Foto: ZDF / Steffen Junghans
Diese Totenversteherin setzt beim Leben an. Deshalb hält sie nichts im rechtsmedizinischen Institut. „Wo turnt denn die wieder rum?“, könnte zum geflügelten Satz des leidgeprüften Kollegen Brückner werden. Die Antwort darauf: Am liebsten in fremden Häusern ohne Durchsuchungsbefehl und möglichst allein. Spannung folgt auf dem Fuß; besonders das Schlussdrittel wird zum Nervenspiel. Die Heldin kommt dem Erleben des Opfers unbeabsichtigt nahe. Die Vortoderfahrung der ermordeten Ärztin wird in „Home Sweet Home“ von Wolff, also einer anderen Medizinerin, quasi nachgespielt. Über den Suspense-Effekt hinaus bekommt somit das Thema des Krimis (das noch nicht verraten werden soll) eine visuelle, sinnliche Entsprechung. Das geht weit über die sonst übliche verbale Krimi-Auflösung hinaus. Das man (nicht nur) solchen bigger-than-life-Genre-Momenten gerne folgt – das hat auch viel mit Hauptdarstellerin Nina Gummich („Die Wölfe“ / „Charité III“) zu tun, die das Selbstbewusstsein, das straighte, flinke Wesen und die gute Portion Berliner Humor ihrer Figur ungemein stimmig vermittelt. Ihr gelingt es bereits zum Einstand, ihre gut erdachte Theresa Wolff zum Leben zu erwecken. Dieser Charakter wirkt bereits rund, obwohl bislang – erfreulicherweise – nur die biographischen Fakten eingeführt wurden, die für diese erste Geschichte von Belang sind. So bleibt diese Frau spannend und für Überraschungen offen. Auch Thorsten Merten ist eine Klasse für sich und kann seine im „Spreewaldkrimi“ und „Tatort“ Weimar bewiesenen (Nehmer-)Qualitäten an der Seite der Hauptermittler – hier komisch, dort schwermütig ernst – in der neuen Reihe in einer Art Tonlagen-Synthese verschmelzen lassen. Seiner an Alzheimer erkrankten Frau stehen flapsige Dialogwechsel gegenüber. Brückner: „Sind Sie wahnsinnig, da einzubrechen!?“ Wolff: „Ne, ne, hab‘ ich nicht, die Terrassentür war offen.“ Brückner: „Frau Dr.
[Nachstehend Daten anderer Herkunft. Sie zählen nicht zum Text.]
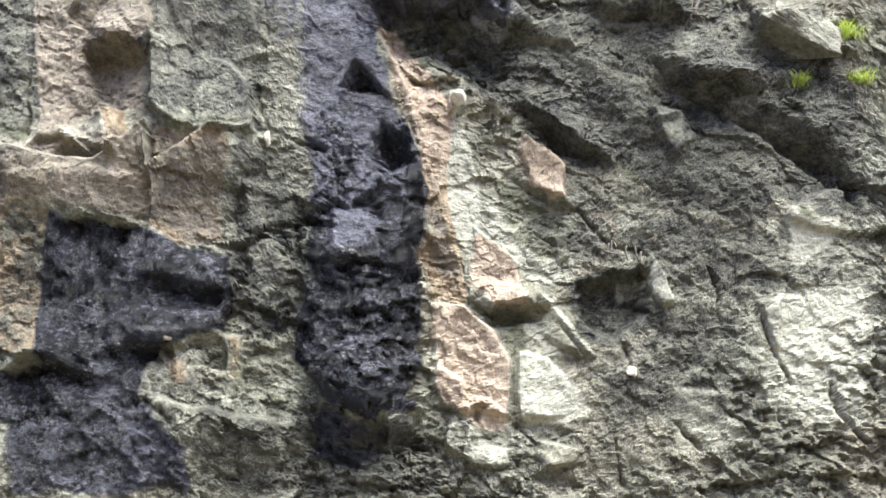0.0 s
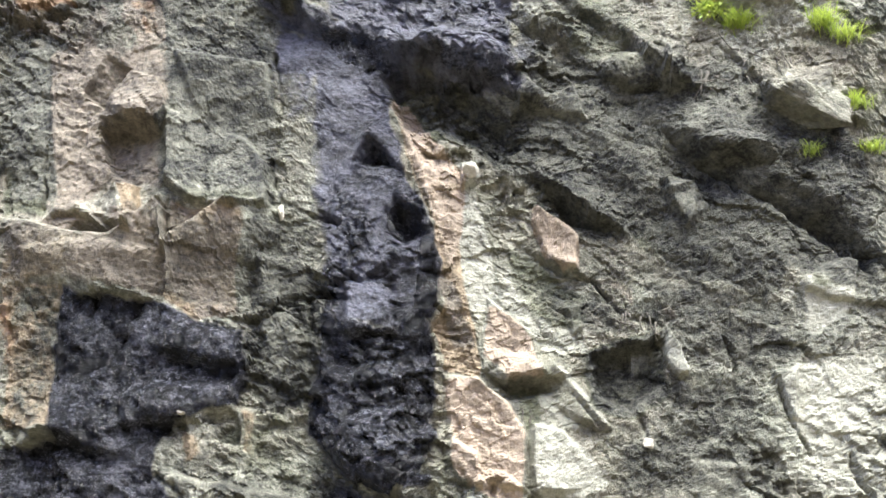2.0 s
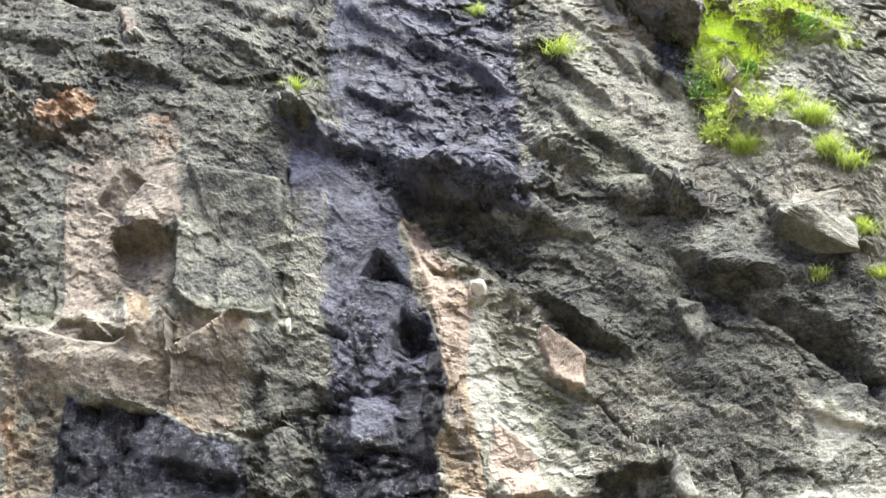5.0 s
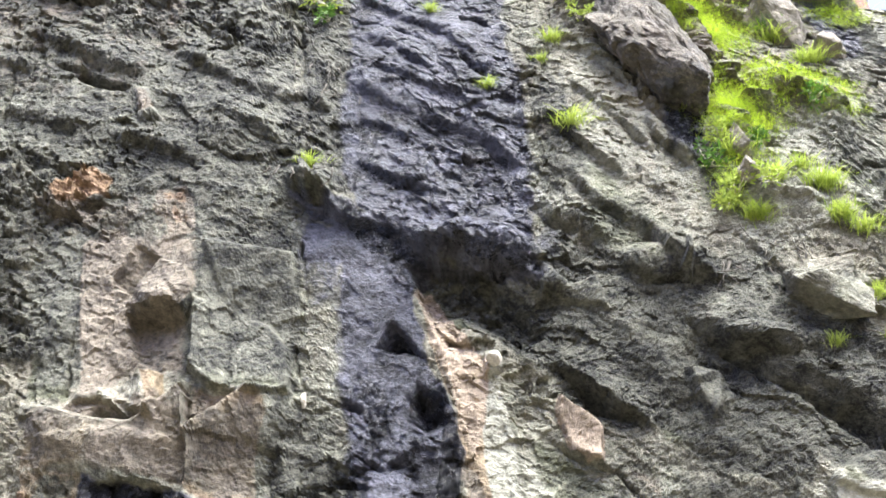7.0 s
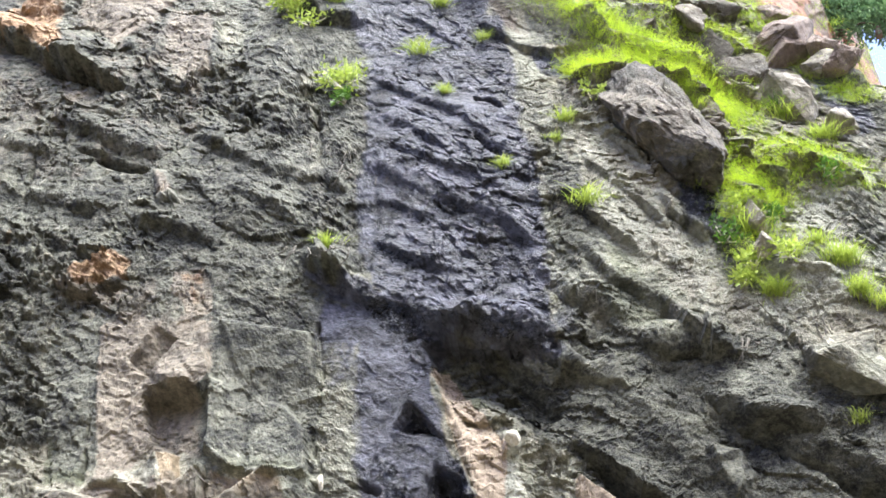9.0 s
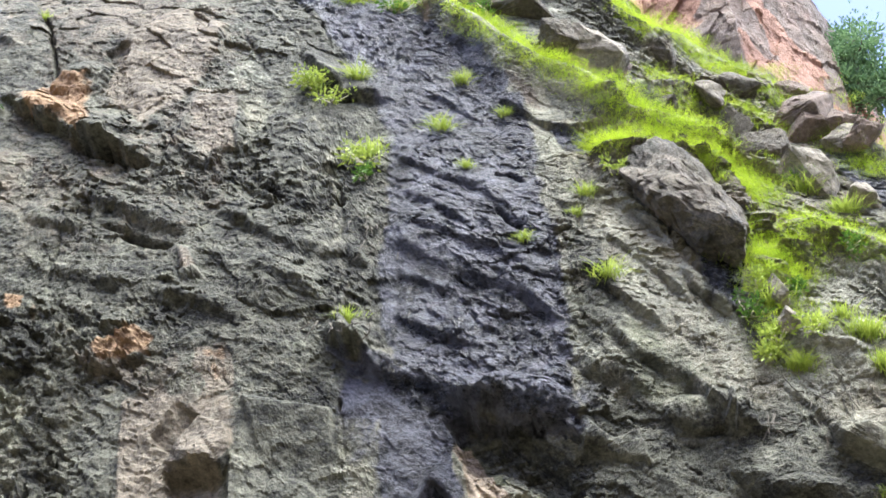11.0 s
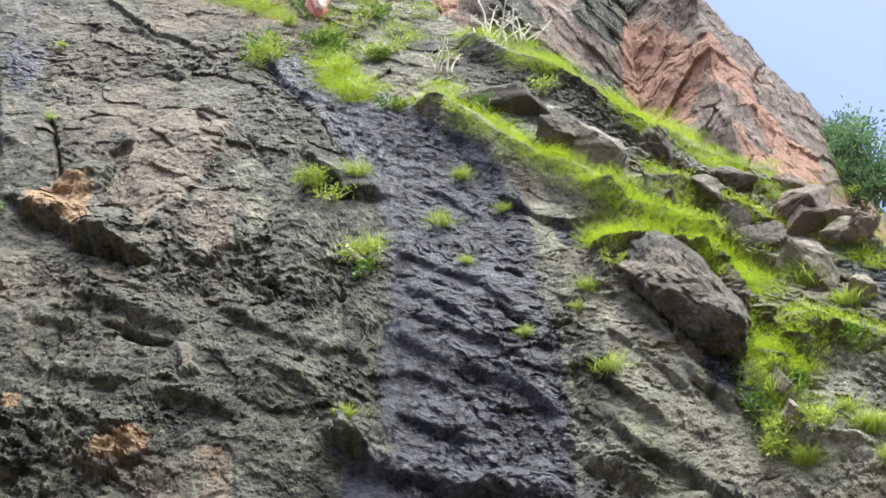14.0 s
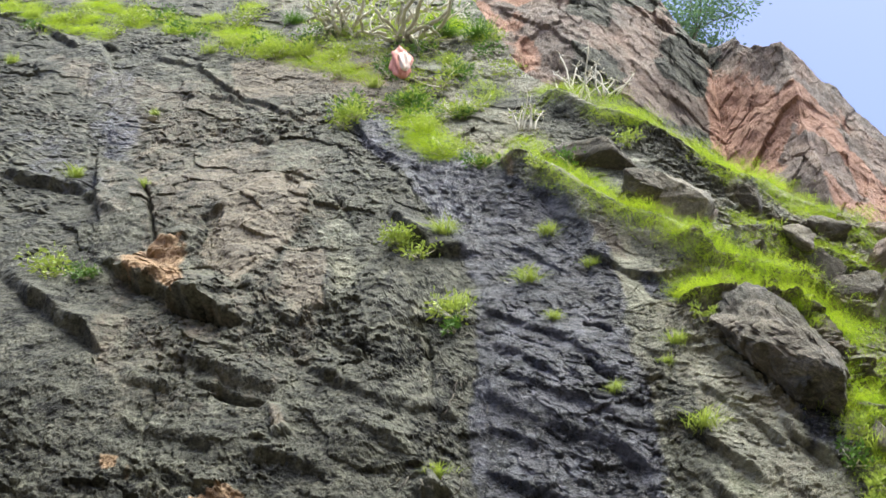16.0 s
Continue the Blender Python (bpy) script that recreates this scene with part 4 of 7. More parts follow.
stain_shade("dark", 0.55, 0.05, [(-3.1, 7.35), (-2.7, 7.19), (-2.22, 6.99), (-1.96, 6.66), (-1.92, 6.19), (-2.34, 6.16), (-2.76, 6.29), (-3.08, 6.54)])
stain_shade("dark", 0.62, 0.15, [(-3.04, 8.07), (-2.04, 8.29), (-1.88, 6.6), (-2.22, 6.99), (-2.8, 7.39)])
stain_shade("moss", 0.5, 0.15, [(-2.86, 7.9), (-2.1, 8.06), (-1.98, 7.09), (-2.68, 7.31)])
stain_shade("tan", 0.65, 0.03, [(-3.2, 7.71), (-3.1, 7.35), (-3.18, 6.85), (-3.16, 7.11)])
stain_shade("ochre", 1, 0.02, [(-3.54, 6.44), (-3.34, 6.46), (-3.28, 5.91), (-3.42, 5.95)])
# wedge's left facet, painted darker as its shaded side
stain_shade("dark", 0.5, 0.02, [(-3.84, 6.25), (-3.56, 6.44), (-3.5, 6.34), (-3.42, 5.95), (-3.76, 6.14)])
stain_shade("tan", 0.9, 0.04, [(-4.4, 6.16), (-3.98, 6.2), (-3.68, 6.01), (-3.54, 5.88), (-3.86, 6.08), (-4.08, 5.94)])
stain_shade("ochre", 0.7, 0.06, [(-4.66, 6.04), (-4.08, 5.91), (-3.44, 5.75), (-2.98, 5.85), (-3.02, 6.35), (-2.5, 6.21), (-2.12, 6.18), (-2.22, 5.52), (-2.2, 4.97), (-2.66, 5), (-3.2, 5.35), (-3.82, 5.41), (-4.6, 5.35)])
stain_shade("tan", 0.62, 0.06, [(-4.02, 5.83), (-2.98, 5.79), (-2.92, 5.37), (-3.12, 5.31), (-3.82, 5.44)])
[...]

Wolff, und ich bin der Osterhase.“
Man könnte „Theresa Wolff“ als Nachfolgerin von „Kommissarin Heller“ sehen. Beide ZDF-Samstagskrimis wurden bzw. werden von Ziegler Film entwickelt und produziert, und in beiden hat eine unkonventionelle junge Frau das Sagen. Doch im Gegensatz zur psychisch schwer angeschlagenen Ermittlerin aus Wiesbaden, deren privates Trauma die Auftaktepisode überdeutlich bestimmte, startet die Jenaerin frohen Muts in ihren neuen Job – trotz Gegenwind aus den eigenen Reihen. Auch diese sind mit Schauspielern wie Peter Schneider, Sahin Eryilmaz uns Lea Drinda („Wir Kinder vom Bahnhof Zoo“) stark besetzt. Beim Cast insgesamt und den Nuancen im Spiel zeigt sich die Handschrift von Schauspieler-Regisseurin Franziska Buch („Käthe Kruse“ / „Eine wie diese“). Dagegen lässt sich – was Inszenierung und Eigenleben der Bilder angeht – künftig durchaus noch zulegen. Es fragt sich, ob diese eigenwillige Heldin, die in einer Fernbeziehung lebt und (wenn der Kritiker zwei Dialogsätze richtig verstanden hat) einen Vater hatte, der unlängst gestorben ist und auch bei der Jenaer Polizei war, irgendeine Leiche im Keller hat? Wenn ja, konnte sie das bisher gut verbergen.